Common Bonds

Updated:Feb 18,2015

pe-img-cg-reach-bondsThis article speaks for caregivers and poignantly expresses the feelings many of us each carry with us daily. It's something you might consider sharing with your family and friends.

Source: Suzanne Mintz is president and co-founder of the National Family Caregivers Association, a not-for-profit organization dedicated to making life better for all of America's family caregivers.

What is caregiving and how do you define a family caregiver? What is the common thread that ties together those of us who care for spouses, children, parents, siblings, partners or friends who are chronically ill, frail or disabled?

It certainly isn't the tasks of caregiving. They vary so much, from situation to situation.

It surely isn't the number of years involved. Caregiving can last a few short months. It can last three to five years. At times, caregiving is a lifetime commitment.

Location of caregiving varies from situation to situation. Although most caregiving goes on in the home, and most caregivers and recipients live under the same roof, talk to anyone whose parent is in a nursing home and you'll quickly learn that caregiving doesn't end when someone else is responsible for day-to-day care, or when caregiving takes place long distance.

If it isn't the responsibilities or tasks, and it's not the length of time or the location — what is the essential bond of caregiving? What does caring for a spouse with Parkinson's disease have to do with caring for parents who are losing their independence, or a child with epilepsy?

In 1994, when the National Family Caregivers Association (NFCA) conducted its first caregiver member survey, we wanted to find that common bond, to define the link between all caregivers. We found in no uncertain terms that the common bond of caregiving is its emotional impact.

The common bond of caregiving is the intense sadness we feel because someone we care about has perhaps suffered a brain injury or is losing his or her mobility and may never achieve normal life functioning. It's the sadness that comes from wanting the miracle of normalcy.

The common bond of caregiving is the upheaval of changing family dynamics that occurs because life has been turned upside down and because there is no set timetable for working through the painful stages of grief which caregivers and care receivers all experience in their own personal and private way.

The common bond of caregiving is the sense of isolation that comes from living outside the norm, from having everyday activities of life — dressing, walking, toileting, thinking clearly — that everyone else takes for granted, become such a big focus in your own life.

The common bond of caregiving is the frustration we all experience because it's so hard to get things done, because noncaregivers just don't understand, because healthy people park in handicapped parking spots and because people who are supposed to have the answers often don't.

The common bond of caregiving is the stress we feel because we don't have enough leisure or personal time, and the common bond of caregiving is unfortunately often the severe depression that so many of us suffer.

These are the common bonds of caregiving that tie us to one another, that develop in us an innate understanding of each other's pain, each other's lost dreams, each other's fears.

These shared emotions, these very difficult emotions, are the common bond of caregiving. But there is another common bond, another shared emotion, that we don't recognize as often as we should. It is the inner strength that most of us never knew we had.
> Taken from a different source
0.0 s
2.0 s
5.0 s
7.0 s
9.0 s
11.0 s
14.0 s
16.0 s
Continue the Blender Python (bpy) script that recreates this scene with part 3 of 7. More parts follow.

It's the fortitude to go on despite the pain. It's the wellspring of hope we always dip into. It's the power to make a difference. It's the clever way we solve a difficult problem. It's the knowledge that we have been tested by fire, and we have survived.
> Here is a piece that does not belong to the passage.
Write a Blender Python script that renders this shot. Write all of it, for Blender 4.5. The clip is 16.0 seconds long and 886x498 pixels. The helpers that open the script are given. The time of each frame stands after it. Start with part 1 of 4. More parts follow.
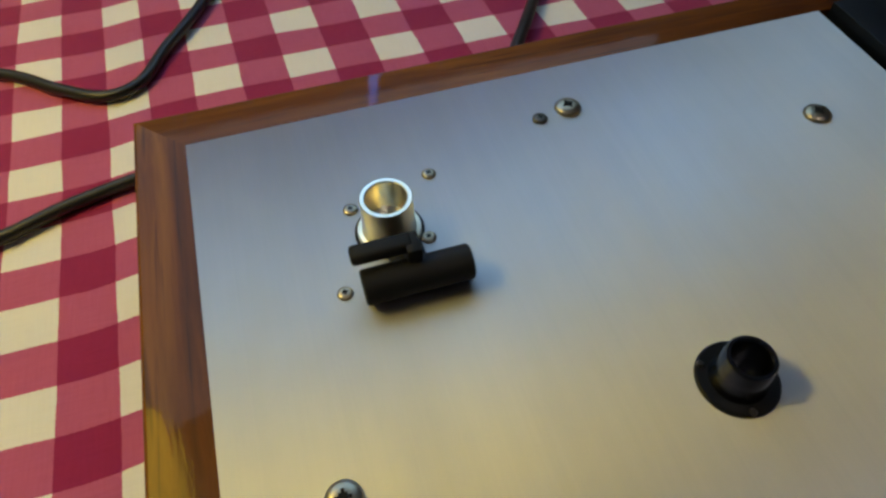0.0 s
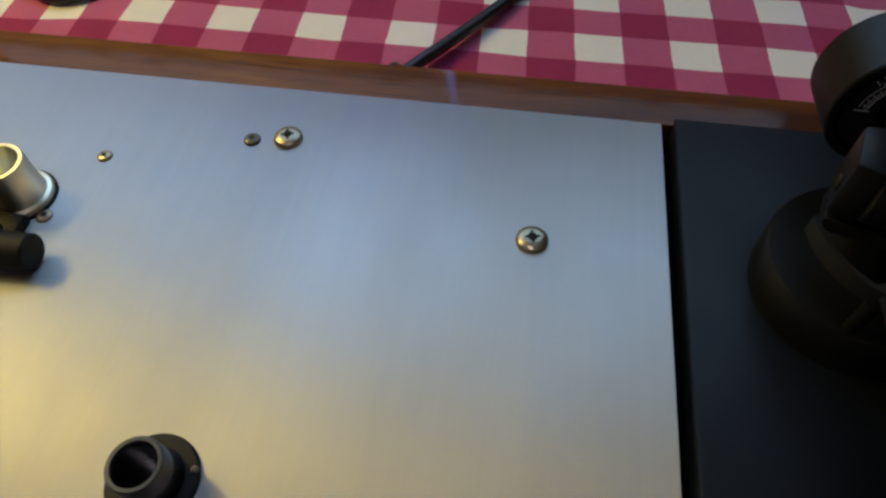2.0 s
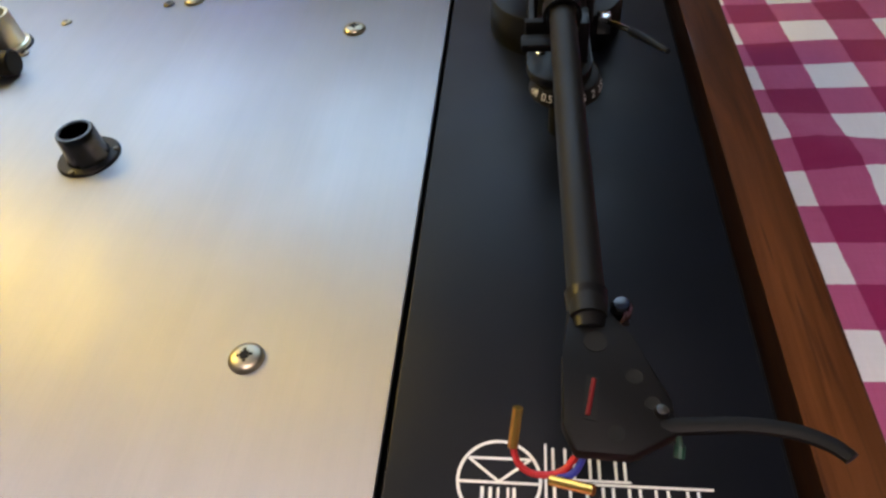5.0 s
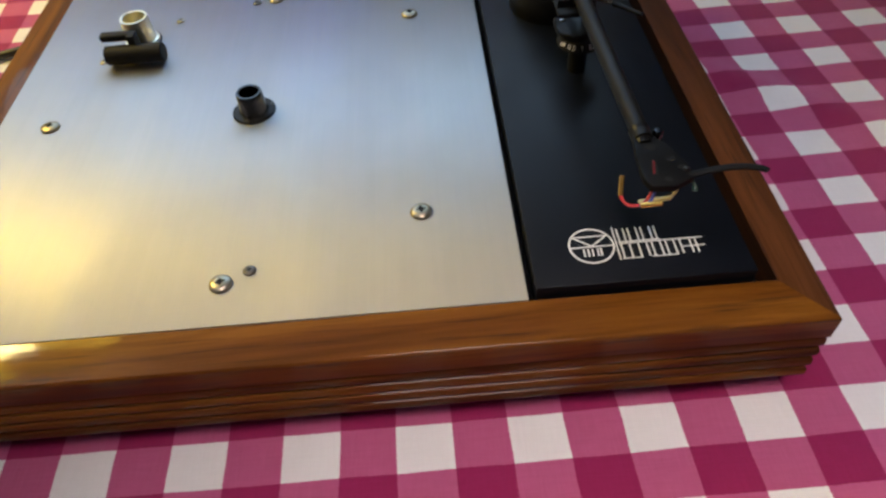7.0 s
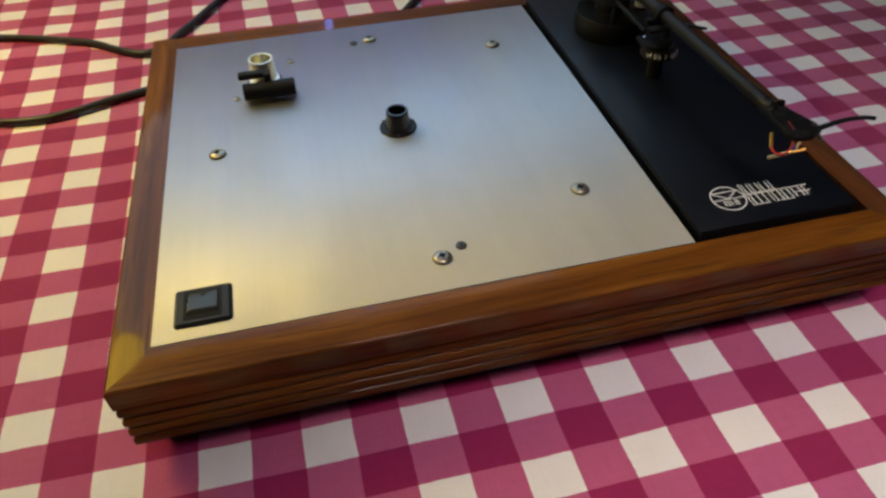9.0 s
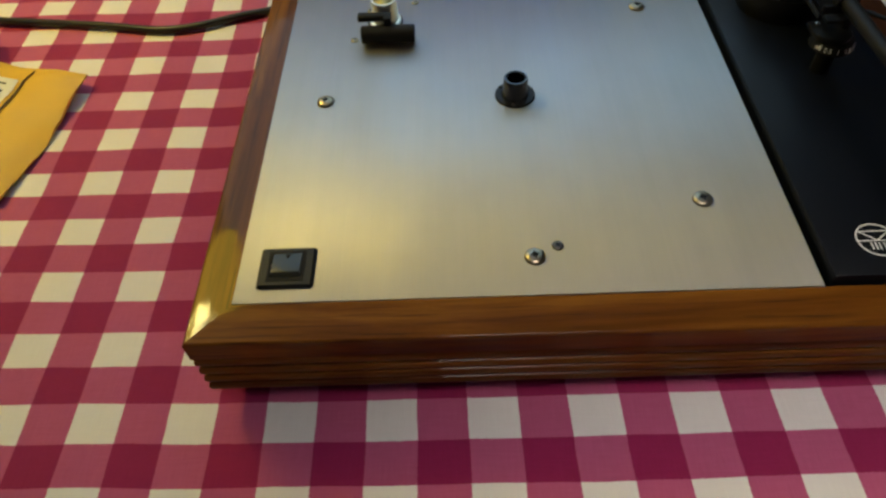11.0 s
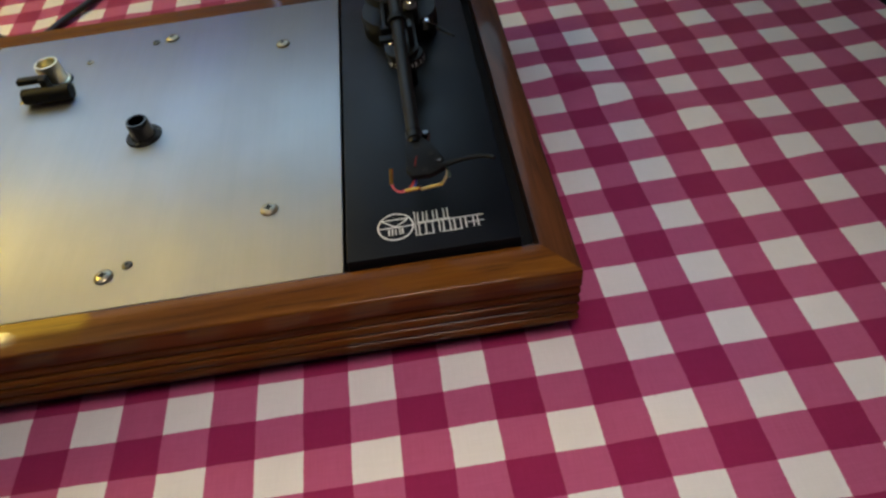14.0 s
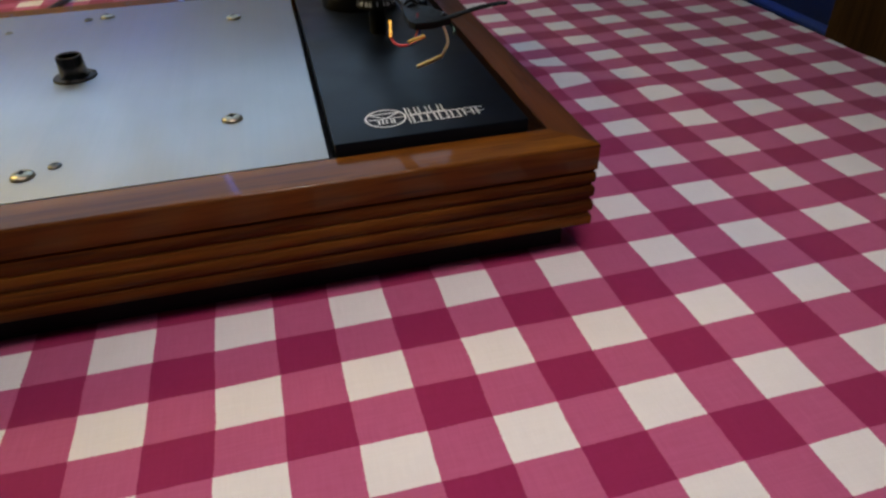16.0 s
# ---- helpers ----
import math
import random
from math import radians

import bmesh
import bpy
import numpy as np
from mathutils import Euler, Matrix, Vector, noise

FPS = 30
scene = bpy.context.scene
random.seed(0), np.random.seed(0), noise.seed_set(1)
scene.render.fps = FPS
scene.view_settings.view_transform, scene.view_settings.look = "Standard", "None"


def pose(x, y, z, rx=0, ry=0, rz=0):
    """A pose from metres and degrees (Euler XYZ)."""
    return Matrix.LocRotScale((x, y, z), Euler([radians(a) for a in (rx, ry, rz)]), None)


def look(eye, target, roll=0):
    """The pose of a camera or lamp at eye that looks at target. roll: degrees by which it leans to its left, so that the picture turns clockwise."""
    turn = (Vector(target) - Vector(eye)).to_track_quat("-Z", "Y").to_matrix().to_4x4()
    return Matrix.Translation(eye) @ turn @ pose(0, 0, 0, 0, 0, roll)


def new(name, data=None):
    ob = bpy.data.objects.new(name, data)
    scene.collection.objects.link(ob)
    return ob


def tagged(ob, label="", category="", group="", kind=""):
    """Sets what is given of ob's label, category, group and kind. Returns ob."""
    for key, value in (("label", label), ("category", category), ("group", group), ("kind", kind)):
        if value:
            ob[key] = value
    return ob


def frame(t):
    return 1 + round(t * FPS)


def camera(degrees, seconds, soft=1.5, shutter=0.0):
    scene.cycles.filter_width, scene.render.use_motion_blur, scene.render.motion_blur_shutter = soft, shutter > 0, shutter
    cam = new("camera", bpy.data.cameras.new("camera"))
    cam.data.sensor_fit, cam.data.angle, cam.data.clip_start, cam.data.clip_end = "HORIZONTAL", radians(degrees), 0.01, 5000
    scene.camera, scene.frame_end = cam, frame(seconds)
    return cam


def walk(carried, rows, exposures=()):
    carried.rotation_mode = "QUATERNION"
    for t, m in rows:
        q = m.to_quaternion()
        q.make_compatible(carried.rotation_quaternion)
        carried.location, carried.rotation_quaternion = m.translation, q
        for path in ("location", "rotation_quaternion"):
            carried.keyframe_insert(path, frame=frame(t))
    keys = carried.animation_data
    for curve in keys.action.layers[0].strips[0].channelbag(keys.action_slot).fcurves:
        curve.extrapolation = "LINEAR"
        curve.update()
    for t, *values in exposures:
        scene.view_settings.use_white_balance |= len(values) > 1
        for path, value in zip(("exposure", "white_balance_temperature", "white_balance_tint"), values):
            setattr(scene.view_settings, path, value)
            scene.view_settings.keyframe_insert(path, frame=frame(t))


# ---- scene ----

Our inner strength is the gift we have been given. It's the "payback" for the pain, and although many of us would gladly trade it in for an easier life and our loved one's health and well-being, we nevertheless ought to recognize its extraordinary value.

The problem is I don't think most caregivers do recognize it. I think most caregivers are so caught up in the act of caregiving that they don't step back and look at the extraordinary things they do. I think a great many caregivers don't even identify themselves as caregivers.

This is not surprising. The term caregiving does not exist in the dictionary. Caregivers have not been counted in a U.S. census and are therefore not officially recognized as a significant minority. Caregiving and caregivers are invisible.

I wish it weren't so. I wish caregivers were given their just due. I wish caregivers themselves would recognize their value, acknowledge their individual achievements. Empowerment is an overused word, but it's the one that comes to mind when I think of what I want for caregivers.

Empowerment for me means a sense of self-confidence, a belief in one's ability to have some control over situations, a sense of pride, a feeling of self-respect and self worth. For the most part, we use our inner strength to help our loved ones and to get through difficult caregiving days. We need to begin to use it to take better care of ourselves, to feel proud, to experience the beauty of self love.

I recently received an e-mail from a member of the National Family Caregivers Association. She said that NFCA had become a great solace to her. She said that we made her proud to be a caregiver.

‘Proud to be a caregiver'
I mulled the phrase over in my mind for quite some time before I realized that the true definition of caregiving is buried in that phrase, in the understanding that caregiving is a role that tests our abilities, our faith and our character.

What is caregiving?
How do you define a family caregiver? I think I have the answer now. You define family caregivers by their emotions and their spirit, by the sadness in their eyes, but also by the determination in their hearts. Caregivers are very special people.

This content was last reviewed on 12/18/2014.